# DATA PROVIDED:

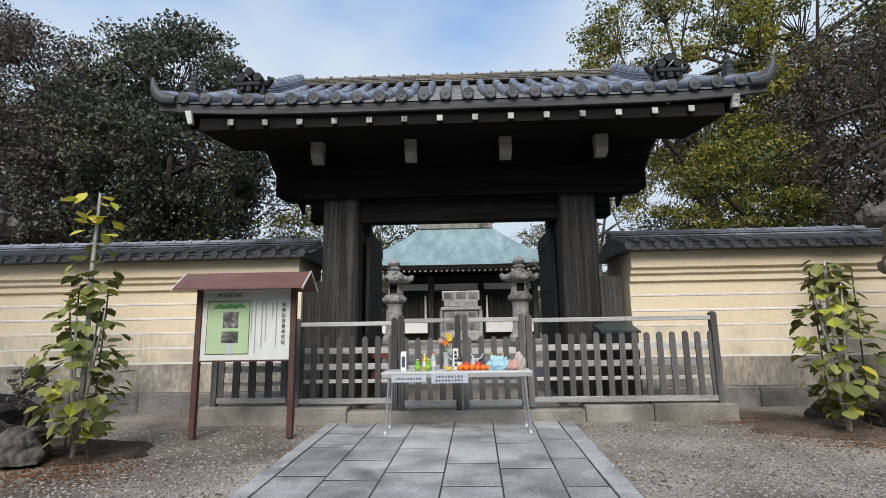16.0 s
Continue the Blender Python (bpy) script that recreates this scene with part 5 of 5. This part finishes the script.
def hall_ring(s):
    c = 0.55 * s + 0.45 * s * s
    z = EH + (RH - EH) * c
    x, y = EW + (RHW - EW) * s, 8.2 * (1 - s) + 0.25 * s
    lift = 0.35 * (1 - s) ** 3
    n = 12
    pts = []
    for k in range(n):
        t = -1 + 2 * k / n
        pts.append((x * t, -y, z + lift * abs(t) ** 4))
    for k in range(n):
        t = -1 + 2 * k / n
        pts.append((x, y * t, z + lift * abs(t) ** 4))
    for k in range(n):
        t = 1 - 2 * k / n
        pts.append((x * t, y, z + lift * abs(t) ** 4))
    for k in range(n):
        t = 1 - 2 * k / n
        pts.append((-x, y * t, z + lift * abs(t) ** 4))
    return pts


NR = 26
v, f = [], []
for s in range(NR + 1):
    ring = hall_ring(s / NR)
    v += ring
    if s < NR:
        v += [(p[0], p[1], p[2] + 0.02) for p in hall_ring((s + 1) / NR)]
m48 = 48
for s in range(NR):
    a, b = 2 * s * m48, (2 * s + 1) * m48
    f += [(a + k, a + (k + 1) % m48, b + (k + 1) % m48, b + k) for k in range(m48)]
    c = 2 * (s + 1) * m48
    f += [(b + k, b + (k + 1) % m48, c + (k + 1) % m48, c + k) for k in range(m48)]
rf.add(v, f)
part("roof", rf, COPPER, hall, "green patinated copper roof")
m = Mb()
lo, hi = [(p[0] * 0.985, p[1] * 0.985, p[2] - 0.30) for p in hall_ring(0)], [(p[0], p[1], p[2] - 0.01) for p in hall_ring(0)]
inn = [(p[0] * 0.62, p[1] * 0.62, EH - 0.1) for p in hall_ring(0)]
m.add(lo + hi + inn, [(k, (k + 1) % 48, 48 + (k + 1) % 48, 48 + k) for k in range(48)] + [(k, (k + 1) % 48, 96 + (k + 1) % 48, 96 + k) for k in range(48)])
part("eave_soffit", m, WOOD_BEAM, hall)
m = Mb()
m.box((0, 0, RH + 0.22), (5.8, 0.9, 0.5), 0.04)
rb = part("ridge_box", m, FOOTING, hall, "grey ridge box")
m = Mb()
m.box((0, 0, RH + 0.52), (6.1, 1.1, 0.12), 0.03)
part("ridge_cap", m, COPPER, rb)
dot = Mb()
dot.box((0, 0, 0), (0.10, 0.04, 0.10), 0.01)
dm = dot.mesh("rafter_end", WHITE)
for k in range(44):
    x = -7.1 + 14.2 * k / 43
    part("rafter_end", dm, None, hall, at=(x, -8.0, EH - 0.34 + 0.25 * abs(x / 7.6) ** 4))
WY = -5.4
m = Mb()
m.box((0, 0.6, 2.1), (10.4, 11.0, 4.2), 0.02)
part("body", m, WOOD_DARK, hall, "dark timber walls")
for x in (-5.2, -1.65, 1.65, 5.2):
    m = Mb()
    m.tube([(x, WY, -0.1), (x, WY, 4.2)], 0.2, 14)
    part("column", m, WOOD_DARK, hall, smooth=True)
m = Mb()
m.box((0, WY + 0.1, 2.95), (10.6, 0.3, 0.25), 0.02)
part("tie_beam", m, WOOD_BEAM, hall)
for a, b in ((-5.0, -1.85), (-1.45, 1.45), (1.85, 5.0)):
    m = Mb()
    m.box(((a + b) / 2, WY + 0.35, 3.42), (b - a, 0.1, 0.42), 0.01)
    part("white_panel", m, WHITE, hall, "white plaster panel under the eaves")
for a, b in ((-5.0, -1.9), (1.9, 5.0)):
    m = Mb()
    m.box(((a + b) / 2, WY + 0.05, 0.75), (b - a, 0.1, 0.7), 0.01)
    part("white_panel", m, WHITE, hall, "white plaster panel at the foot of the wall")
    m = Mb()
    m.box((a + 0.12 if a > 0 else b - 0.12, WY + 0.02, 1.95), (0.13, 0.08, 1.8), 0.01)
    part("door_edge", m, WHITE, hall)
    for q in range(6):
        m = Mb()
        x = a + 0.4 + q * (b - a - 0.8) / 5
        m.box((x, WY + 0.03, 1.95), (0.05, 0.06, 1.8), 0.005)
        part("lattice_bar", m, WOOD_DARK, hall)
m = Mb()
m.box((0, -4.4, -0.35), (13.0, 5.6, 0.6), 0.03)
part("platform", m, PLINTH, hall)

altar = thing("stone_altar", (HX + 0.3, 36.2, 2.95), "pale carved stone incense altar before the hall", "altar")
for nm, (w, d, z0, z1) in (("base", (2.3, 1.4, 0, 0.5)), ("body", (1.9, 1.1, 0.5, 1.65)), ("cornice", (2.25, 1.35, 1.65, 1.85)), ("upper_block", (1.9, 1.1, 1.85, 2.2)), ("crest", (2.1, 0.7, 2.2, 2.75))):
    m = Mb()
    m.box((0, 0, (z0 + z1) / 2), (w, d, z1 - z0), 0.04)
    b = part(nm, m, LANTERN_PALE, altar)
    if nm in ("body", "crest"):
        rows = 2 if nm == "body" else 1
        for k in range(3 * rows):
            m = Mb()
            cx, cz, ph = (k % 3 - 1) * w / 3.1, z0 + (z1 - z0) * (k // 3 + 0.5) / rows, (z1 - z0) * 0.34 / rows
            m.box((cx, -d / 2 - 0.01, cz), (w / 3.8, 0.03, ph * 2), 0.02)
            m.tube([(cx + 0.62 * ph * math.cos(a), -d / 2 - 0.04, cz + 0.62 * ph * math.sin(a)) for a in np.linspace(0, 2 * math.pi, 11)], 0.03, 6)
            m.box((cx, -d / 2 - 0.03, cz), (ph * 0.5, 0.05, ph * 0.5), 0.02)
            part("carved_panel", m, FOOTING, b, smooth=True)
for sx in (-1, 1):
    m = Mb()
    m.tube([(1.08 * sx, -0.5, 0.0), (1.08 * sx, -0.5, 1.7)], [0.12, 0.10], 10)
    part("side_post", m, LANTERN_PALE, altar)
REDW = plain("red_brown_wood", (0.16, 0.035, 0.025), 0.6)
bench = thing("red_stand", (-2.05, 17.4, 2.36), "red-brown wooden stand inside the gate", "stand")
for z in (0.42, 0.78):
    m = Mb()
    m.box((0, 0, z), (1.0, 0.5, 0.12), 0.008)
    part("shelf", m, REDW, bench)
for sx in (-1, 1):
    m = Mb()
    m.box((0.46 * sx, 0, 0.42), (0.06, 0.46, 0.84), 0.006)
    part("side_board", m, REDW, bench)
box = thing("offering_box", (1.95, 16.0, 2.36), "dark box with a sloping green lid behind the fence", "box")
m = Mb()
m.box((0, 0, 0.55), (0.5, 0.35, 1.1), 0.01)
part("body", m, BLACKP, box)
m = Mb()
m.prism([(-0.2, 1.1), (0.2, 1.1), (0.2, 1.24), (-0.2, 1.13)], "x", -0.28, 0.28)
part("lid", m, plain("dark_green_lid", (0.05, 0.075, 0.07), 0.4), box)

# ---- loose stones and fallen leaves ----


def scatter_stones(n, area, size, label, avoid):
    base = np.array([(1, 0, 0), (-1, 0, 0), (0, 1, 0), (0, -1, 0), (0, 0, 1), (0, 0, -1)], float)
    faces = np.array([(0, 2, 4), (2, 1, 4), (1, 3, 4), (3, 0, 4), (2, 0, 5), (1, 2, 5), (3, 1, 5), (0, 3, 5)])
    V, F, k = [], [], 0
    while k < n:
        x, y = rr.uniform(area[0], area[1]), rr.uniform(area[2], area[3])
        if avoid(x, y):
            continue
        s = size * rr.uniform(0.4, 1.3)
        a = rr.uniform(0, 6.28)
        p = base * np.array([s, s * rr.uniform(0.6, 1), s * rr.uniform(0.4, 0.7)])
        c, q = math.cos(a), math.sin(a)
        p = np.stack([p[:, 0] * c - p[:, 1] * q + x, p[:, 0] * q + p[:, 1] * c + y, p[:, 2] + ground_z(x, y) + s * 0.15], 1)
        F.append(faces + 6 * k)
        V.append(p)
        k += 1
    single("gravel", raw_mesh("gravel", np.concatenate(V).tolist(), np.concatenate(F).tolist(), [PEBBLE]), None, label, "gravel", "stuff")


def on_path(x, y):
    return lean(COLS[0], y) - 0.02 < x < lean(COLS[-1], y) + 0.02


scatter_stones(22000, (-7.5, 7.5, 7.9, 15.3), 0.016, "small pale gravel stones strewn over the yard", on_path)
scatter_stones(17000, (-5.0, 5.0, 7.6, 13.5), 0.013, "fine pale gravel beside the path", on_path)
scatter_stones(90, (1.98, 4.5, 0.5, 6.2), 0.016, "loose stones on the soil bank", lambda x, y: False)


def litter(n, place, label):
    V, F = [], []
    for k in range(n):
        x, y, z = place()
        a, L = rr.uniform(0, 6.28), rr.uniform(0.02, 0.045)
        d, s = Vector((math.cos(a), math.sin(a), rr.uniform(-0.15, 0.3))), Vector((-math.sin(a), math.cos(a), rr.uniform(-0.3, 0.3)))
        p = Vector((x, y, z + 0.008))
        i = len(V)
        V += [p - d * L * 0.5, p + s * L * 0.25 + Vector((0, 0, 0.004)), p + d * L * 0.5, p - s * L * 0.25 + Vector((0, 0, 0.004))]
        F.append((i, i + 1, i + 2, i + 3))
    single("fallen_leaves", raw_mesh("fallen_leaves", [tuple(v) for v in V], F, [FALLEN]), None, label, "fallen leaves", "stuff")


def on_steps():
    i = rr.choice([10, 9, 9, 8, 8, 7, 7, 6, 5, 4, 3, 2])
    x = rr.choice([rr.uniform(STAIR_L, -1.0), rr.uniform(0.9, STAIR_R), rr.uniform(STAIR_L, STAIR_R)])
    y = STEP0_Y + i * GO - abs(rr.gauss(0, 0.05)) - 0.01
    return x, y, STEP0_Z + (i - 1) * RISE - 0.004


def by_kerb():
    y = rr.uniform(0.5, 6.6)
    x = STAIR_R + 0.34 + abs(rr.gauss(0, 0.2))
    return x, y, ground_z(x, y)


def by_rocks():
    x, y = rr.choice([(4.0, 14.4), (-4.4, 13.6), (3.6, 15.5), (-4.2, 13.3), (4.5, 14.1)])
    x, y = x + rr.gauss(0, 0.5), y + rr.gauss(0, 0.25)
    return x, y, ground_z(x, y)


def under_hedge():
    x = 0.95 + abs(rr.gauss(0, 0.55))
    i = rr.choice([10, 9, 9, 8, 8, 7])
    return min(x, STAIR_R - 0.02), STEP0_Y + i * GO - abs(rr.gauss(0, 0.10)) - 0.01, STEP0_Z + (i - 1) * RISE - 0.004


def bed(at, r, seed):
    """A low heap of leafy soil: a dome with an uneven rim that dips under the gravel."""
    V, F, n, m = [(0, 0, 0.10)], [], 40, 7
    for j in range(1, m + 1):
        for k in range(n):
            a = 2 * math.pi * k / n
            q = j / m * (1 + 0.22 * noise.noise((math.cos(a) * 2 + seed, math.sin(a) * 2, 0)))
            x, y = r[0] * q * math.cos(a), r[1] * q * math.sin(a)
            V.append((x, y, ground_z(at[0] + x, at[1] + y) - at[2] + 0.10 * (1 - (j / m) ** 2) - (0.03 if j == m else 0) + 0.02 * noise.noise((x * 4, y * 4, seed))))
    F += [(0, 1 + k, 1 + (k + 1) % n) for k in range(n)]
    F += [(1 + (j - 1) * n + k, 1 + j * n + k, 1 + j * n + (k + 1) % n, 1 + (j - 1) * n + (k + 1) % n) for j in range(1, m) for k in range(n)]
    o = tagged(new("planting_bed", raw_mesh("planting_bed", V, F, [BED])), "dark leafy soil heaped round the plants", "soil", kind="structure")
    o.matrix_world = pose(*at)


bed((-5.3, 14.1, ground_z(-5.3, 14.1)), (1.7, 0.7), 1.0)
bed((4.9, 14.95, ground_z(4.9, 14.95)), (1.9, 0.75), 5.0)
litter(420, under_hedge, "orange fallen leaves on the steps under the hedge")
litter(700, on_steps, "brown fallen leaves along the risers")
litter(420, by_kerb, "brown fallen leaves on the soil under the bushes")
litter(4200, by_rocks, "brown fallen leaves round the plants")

# DIRECTIONS:
Scan the listing above for the word "with" and show each line where it is found.

# RESULT:
Continue the Blender Python (bpy) script that recreates this scene with part 5 of 5. This part finishes the script.
box = thing("offering_box", (1.95, 16.0, 2.36), "dark box with a sloping green lid behind the fence", "box")
    """A low heap of leafy soil: a dome with an uneven rim that dips under the gravel."""